Essa nova experiência de mundo visível que se origina da luminescência das imagens eliciadas pelo cineasta estreitaria então os laços com o lirismo e a poesia. Dessa forma, a exploração sensorial da qual Bressane investiga por intermédio desse mundo de luz e texturas da cultura, poderia nos convocar a uma aventura perceptiva de novas revelações visuais.
No entanto, a abjeção gratuita somada à distorção da narrativa, como cenas aparentemente despropositais, jogadas ao vazio narrativo, sugere ao “espectador viciado em mecanismos de fruição próprios da narrativa clássica e que se abstenha de seguir a intriga […] resta um trabalho árduo e uma extrema “atenção” ao nível de recolhimento de dados para a constituição da história.” (RAMOS, 1987, p. 141). Assim, Bressane parece apresentar o caos à ética ao passar pelo filtro do olhar do espectador.
A pertinência deste estudo, entretanto, poderia justificar-se pelo fato de estar voltada à investigação da produção cinematográfica de um importante período histórico-cultural brasileiro, cujos estudos ainda estão sendo construídos, somados à experiência já acumulada, sendo assim, a condição do cineasta como um representante social imaginário torna ainda mais aguda esta discussão, em vista da contemporaneidade.
Dessa forma, entender as características do cinema brasileiro e sua constituição sugere correlacionar a estética à política, convenções e rupturas, inserções nos padrões mercadológicos e afirmação de linguagens alternativas que se traduzem em um cinema que, sobretudo, pesquisa métodos de reflexão crítica através de novas formas de representação, além do questionamento da imagem, e que não descarta a discussão de uma lógica implicada na experiência da esfera social, ou mesmo no questionamento da própria arte de se fazer cinema.
Bibliografia
- ADORNO, Theodor W.; HORKHEIMER, Max.
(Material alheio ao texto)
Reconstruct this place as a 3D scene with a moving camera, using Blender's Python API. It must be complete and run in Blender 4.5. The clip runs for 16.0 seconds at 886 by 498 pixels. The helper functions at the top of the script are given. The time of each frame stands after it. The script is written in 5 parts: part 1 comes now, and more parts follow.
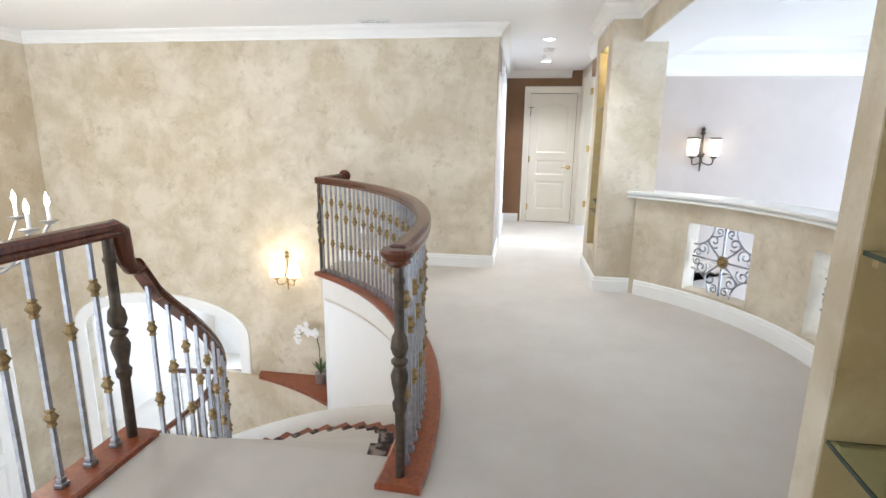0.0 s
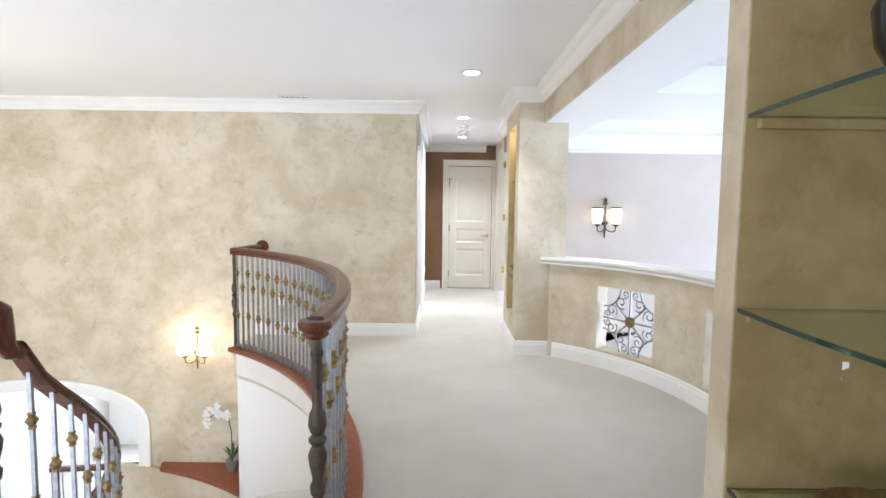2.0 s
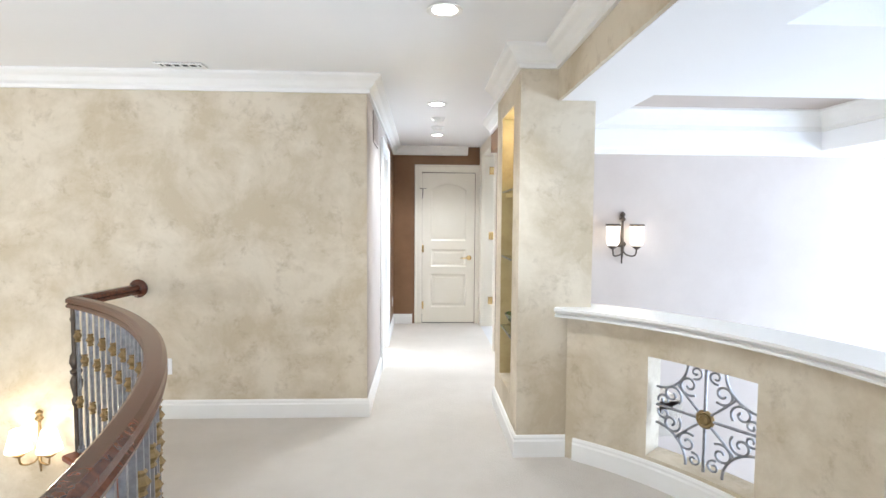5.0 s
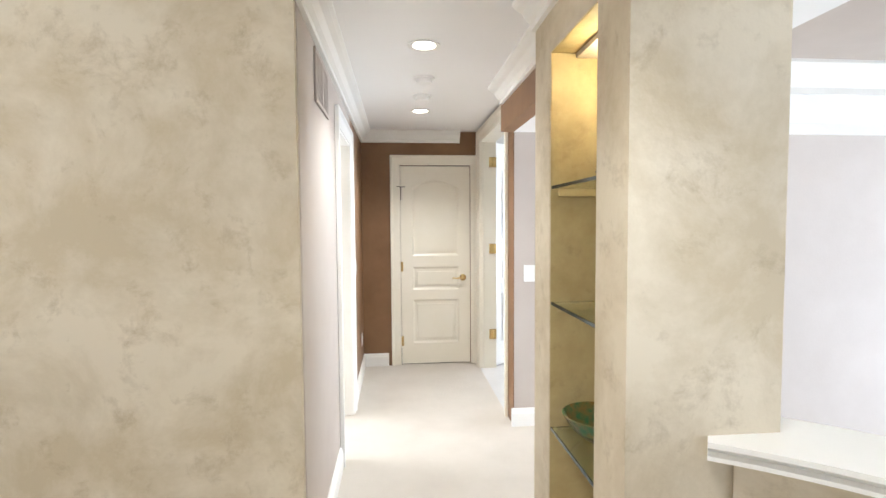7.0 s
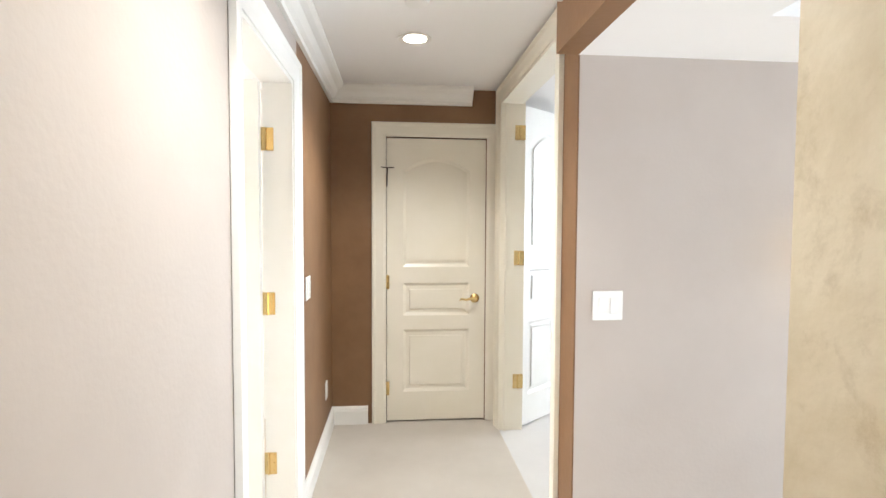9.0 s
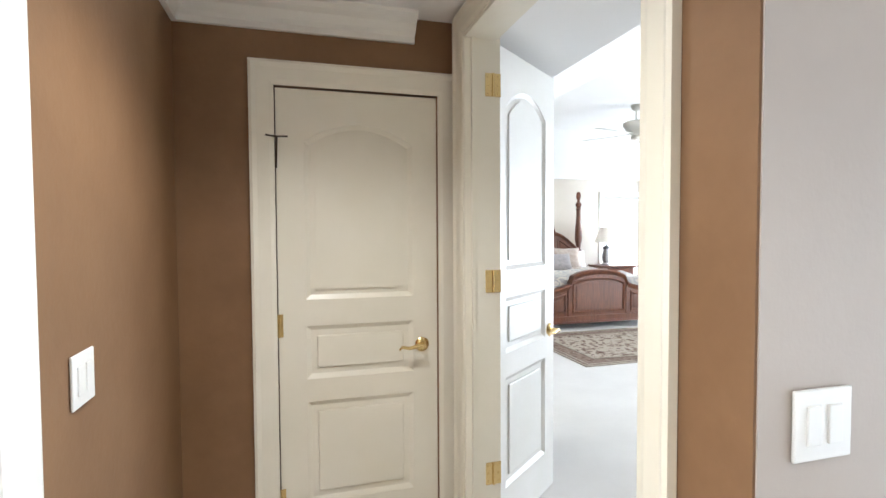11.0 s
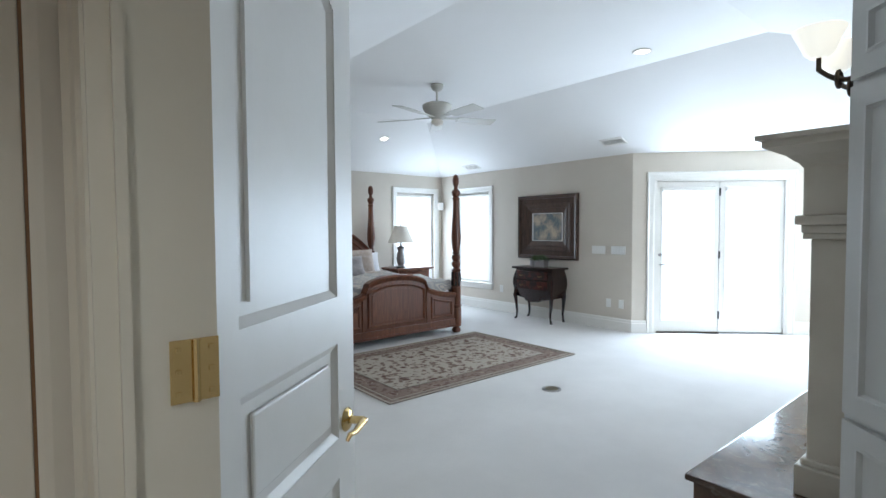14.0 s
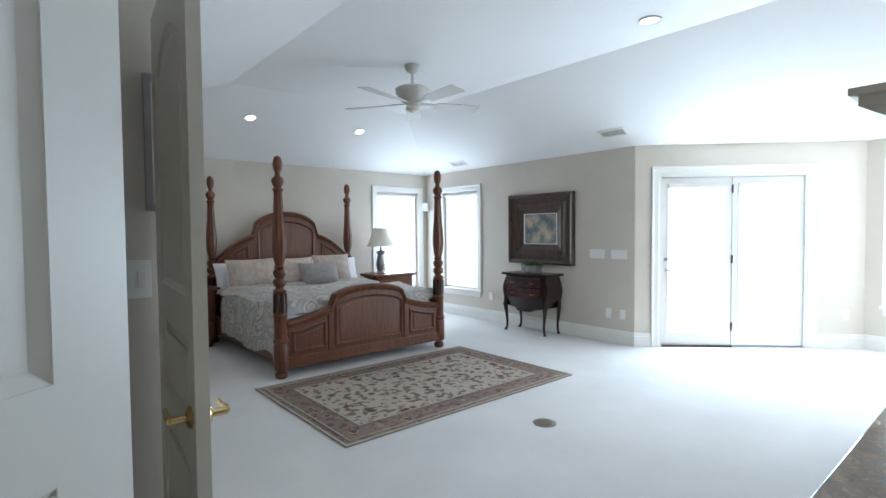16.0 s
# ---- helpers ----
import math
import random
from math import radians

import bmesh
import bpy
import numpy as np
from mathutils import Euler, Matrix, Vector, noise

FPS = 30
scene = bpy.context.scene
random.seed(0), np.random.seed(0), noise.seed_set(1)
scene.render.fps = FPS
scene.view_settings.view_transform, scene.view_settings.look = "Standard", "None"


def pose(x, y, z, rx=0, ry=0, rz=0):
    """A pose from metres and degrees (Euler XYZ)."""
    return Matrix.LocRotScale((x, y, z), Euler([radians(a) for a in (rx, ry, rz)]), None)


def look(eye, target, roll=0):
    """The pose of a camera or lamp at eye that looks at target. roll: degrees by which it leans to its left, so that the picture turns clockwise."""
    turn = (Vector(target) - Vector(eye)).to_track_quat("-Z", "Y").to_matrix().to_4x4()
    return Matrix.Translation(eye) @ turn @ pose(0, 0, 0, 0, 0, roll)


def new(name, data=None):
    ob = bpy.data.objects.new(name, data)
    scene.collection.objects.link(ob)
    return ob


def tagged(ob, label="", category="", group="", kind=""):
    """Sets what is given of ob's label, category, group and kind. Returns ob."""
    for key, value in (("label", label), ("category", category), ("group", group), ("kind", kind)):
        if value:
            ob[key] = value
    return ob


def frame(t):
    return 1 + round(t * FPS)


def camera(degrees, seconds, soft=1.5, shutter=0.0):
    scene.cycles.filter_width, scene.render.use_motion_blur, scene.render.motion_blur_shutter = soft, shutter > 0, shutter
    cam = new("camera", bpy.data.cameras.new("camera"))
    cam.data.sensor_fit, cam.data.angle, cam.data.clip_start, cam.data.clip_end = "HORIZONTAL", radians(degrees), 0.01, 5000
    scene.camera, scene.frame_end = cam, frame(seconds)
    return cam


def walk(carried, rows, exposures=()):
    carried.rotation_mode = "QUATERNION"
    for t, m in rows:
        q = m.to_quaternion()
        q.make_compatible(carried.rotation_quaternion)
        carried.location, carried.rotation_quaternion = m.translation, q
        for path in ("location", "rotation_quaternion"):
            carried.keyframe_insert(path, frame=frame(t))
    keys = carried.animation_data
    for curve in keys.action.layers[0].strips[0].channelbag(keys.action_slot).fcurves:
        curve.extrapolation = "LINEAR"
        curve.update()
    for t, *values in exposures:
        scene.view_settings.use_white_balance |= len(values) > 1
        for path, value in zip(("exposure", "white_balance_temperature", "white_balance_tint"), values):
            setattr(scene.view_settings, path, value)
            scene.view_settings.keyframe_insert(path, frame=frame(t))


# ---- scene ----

Dialética do Esclarecimento. Rio de Janeiro: Jorge Zahar, 1985.
BENJAMIN, W. A obra de arte na época de suas técnicas de reprodução. Obras escolhidas: magia e técnica, arte e política. São Paulo: Brasiliense, 1996.
BERNARDET, Jean-Claude. O voo dos anjos: Bressane e Sganzerla. São Paulo: Brasiliense, 1991.
BRESSANE, Júlio. Cinemancia. Rio de Janeiro: Imago, 2000.
KRACAUER, Siegfried. O ornamento da massa. São Paulo: Cosac Naify, 2009.
RAMOS, Fernão. Cinema Marginal (1968/1973): A representação em seu limite. São Paulo: Brasiliense, 1987.
STAM, Robert. Introdução à teoria do cinema. Campinas, SP: Papirus, 2013.
XAVIER, Ismail. Alegorias do Subdesenvolvimento. São Paulo: Cosac Naify, 2012.